Listed records:
+++
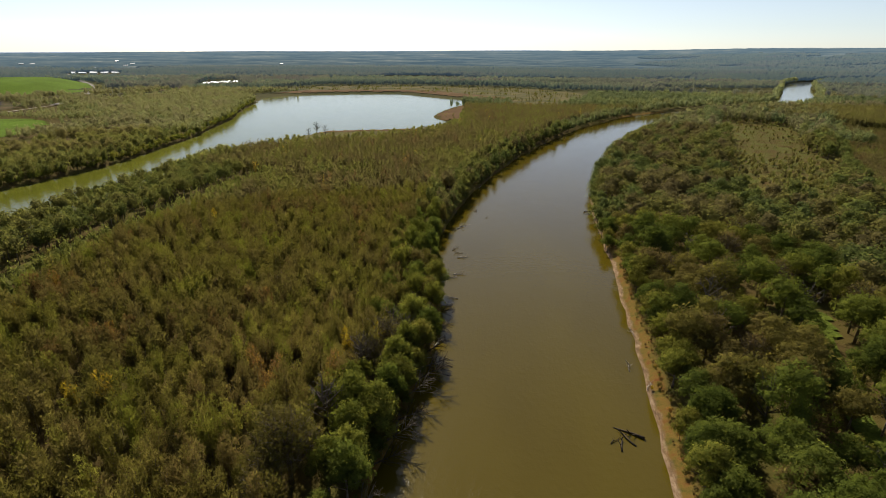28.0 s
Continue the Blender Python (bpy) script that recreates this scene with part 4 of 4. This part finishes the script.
+++
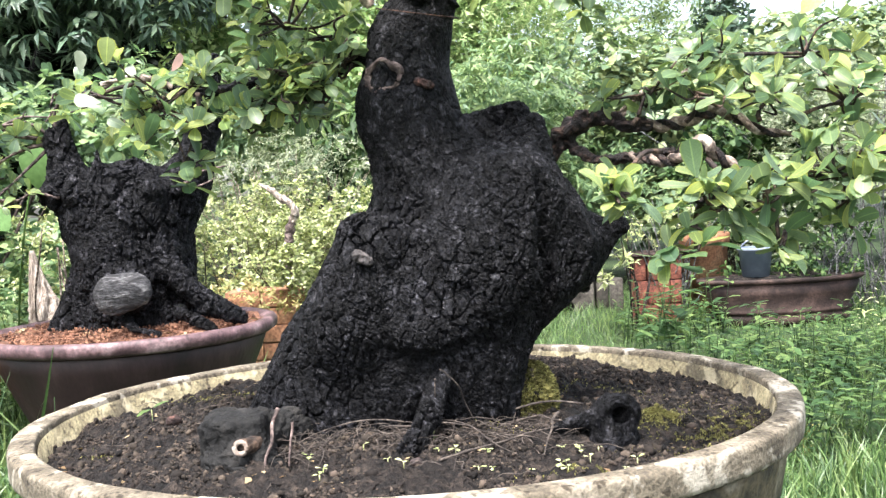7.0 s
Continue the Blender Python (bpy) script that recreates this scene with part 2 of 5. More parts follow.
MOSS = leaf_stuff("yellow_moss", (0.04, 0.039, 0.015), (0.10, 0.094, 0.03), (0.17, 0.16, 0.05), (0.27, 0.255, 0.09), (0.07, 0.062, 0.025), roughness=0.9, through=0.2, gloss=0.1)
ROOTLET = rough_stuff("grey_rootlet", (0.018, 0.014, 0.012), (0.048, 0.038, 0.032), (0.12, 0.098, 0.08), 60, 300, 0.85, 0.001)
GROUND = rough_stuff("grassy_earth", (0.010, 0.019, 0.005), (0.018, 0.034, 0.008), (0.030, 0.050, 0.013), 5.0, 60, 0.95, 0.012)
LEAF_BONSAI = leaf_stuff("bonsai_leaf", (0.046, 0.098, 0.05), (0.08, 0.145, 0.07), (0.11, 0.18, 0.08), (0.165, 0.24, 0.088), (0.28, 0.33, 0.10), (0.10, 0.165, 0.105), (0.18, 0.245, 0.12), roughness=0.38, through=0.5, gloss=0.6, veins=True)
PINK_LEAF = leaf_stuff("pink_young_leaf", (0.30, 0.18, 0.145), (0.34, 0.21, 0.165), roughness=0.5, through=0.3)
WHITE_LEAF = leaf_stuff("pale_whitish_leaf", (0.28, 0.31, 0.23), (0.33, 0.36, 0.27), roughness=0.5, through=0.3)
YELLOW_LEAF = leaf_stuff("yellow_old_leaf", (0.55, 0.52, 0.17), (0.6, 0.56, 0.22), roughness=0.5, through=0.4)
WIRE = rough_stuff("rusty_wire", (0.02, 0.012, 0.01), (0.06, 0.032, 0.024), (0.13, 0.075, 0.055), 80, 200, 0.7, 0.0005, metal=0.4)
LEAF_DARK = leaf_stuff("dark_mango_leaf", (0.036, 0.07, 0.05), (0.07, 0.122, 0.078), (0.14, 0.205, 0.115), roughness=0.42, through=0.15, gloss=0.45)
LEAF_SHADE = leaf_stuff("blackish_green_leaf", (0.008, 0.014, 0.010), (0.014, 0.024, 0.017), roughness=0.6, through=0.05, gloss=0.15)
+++
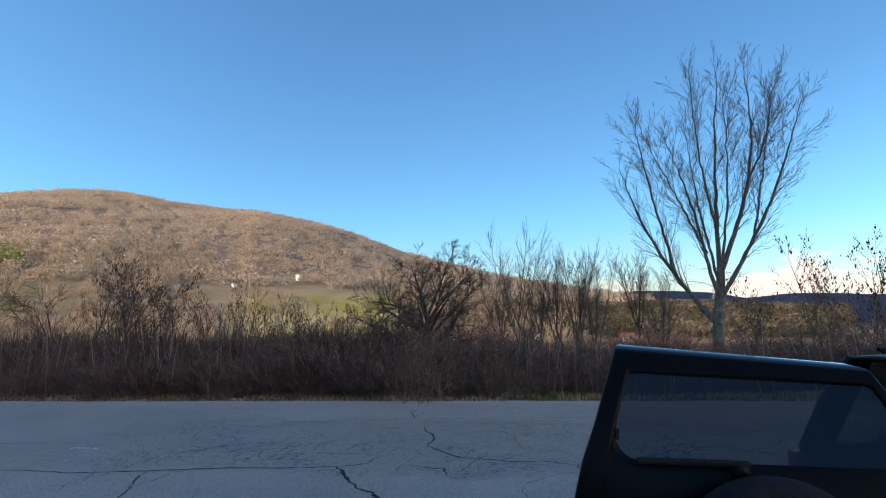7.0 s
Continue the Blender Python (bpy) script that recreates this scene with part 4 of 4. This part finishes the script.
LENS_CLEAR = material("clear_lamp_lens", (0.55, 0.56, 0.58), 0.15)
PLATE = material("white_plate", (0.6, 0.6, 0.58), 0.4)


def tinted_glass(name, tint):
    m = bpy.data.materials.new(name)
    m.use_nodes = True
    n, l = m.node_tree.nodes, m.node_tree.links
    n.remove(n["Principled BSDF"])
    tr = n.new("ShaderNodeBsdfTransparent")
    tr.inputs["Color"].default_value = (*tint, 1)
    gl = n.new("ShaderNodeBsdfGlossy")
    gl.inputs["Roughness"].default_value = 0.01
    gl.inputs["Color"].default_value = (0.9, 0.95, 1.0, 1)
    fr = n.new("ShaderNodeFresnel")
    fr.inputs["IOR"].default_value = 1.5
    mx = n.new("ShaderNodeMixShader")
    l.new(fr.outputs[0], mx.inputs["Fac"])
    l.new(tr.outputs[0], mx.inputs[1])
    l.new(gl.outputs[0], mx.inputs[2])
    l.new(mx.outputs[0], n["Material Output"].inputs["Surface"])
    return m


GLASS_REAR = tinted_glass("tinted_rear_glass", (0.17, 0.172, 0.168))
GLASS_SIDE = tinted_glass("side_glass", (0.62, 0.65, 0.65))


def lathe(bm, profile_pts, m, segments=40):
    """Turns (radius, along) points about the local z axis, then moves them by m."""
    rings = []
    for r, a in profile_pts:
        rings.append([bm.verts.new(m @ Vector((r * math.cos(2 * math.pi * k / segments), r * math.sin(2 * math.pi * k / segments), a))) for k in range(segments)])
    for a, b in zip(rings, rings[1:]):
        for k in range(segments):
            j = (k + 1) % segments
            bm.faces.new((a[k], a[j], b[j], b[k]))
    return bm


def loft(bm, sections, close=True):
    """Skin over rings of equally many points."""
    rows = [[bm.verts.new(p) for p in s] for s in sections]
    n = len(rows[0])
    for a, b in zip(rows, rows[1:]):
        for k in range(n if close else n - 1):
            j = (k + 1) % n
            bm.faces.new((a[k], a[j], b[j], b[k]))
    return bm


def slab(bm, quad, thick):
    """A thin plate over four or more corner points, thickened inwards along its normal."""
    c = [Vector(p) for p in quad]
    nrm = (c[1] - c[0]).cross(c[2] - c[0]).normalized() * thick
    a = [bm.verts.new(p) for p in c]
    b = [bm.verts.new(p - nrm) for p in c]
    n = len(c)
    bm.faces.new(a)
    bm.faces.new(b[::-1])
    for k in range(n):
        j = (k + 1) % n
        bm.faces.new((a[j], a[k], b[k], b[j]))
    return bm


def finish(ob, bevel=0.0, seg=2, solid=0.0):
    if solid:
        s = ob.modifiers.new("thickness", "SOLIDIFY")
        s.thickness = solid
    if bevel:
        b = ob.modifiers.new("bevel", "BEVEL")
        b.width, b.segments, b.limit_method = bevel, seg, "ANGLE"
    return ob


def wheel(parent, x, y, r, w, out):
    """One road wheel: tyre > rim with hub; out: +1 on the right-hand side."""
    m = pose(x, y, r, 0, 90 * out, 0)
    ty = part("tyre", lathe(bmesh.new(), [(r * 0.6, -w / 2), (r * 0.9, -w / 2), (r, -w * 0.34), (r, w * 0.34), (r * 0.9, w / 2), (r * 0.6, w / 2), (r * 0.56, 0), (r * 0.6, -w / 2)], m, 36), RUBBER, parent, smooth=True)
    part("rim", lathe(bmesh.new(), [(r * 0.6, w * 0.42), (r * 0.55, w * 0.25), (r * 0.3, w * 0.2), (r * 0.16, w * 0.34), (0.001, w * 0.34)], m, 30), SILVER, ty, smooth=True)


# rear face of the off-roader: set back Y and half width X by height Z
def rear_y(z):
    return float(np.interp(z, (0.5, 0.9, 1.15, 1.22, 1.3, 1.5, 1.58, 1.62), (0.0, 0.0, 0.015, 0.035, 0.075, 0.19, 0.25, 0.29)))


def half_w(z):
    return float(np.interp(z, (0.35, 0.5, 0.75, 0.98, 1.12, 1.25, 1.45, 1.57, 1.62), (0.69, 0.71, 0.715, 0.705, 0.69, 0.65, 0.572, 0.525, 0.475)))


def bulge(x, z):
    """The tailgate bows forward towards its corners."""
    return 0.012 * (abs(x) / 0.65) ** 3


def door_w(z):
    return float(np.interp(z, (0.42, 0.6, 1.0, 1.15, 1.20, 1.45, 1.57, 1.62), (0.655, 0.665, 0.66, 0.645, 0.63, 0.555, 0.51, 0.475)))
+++
Task prompt: Repeat exactly the lines from the one that contains "More parts follow." through the one that contains "roughness=0.6, through=0.05, gloss=0.15)", and only those.

Reply:
Continue the Blender Python (bpy) script that recreates this scene with part 2 of 5. More parts follow.
MOSS = leaf_stuff("yellow_moss", (0.04, 0.039, 0.015), (0.10, 0.094, 0.03), (0.17, 0.16, 0.05), (0.27, 0.255, 0.09), (0.07, 0.062, 0.025), roughness=0.9, through=0.2, gloss=0.1)
ROOTLET = rough_stuff("grey_rootlet", (0.018, 0.014, 0.012), (0.048, 0.038, 0.032), (0.12, 0.098, 0.08), 60, 300, 0.85, 0.001)
GROUND = rough_stuff("grassy_earth", (0.010, 0.019, 0.005), (0.018, 0.034, 0.008), (0.030, 0.050, 0.013), 5.0, 60, 0.95, 0.012)
LEAF_BONSAI = leaf_stuff("bonsai_leaf", (0.046, 0.098, 0.05), (0.08, 0.145, 0.07), (0.11, 0.18, 0.08), (0.165, 0.24, 0.088), (0.28, 0.33, 0.10), (0.10, 0.165, 0.105), (0.18, 0.245, 0.12), roughness=0.38, through=0.5, gloss=0.6, veins=True)
PINK_LEAF = leaf_stuff("pink_young_leaf", (0.30, 0.18, 0.145), (0.34, 0.21, 0.165), roughness=0.5, through=0.3)
WHITE_LEAF = leaf_stuff("pale_whitish_leaf", (0.28, 0.31, 0.23), (0.33, 0.36, 0.27), roughness=0.5, through=0.3)
YELLOW_LEAF = leaf_stuff("yellow_old_leaf", (0.55, 0.52, 0.17), (0.6, 0.56, 0.22), roughness=0.5, through=0.4)
WIRE = rough_stuff("rusty_wire", (0.02, 0.012, 0.01), (0.06, 0.032, 0.024), (0.13, 0.075, 0.055), 80, 200, 0.7, 0.0005, metal=0.4)
LEAF_DARK = leaf_stuff("dark_mango_leaf", (0.036, 0.07, 0.05), (0.07, 0.122, 0.078), (0.14, 0.205, 0.115), roughness=0.42, through=0.15, gloss=0.45)
LEAF_SHADE = leaf_stuff("blackish_green_leaf", (0.008, 0.014, 0.010), (0.014, 0.024, 0.017), roughness=0.6, through=0.05, gloss=0.15)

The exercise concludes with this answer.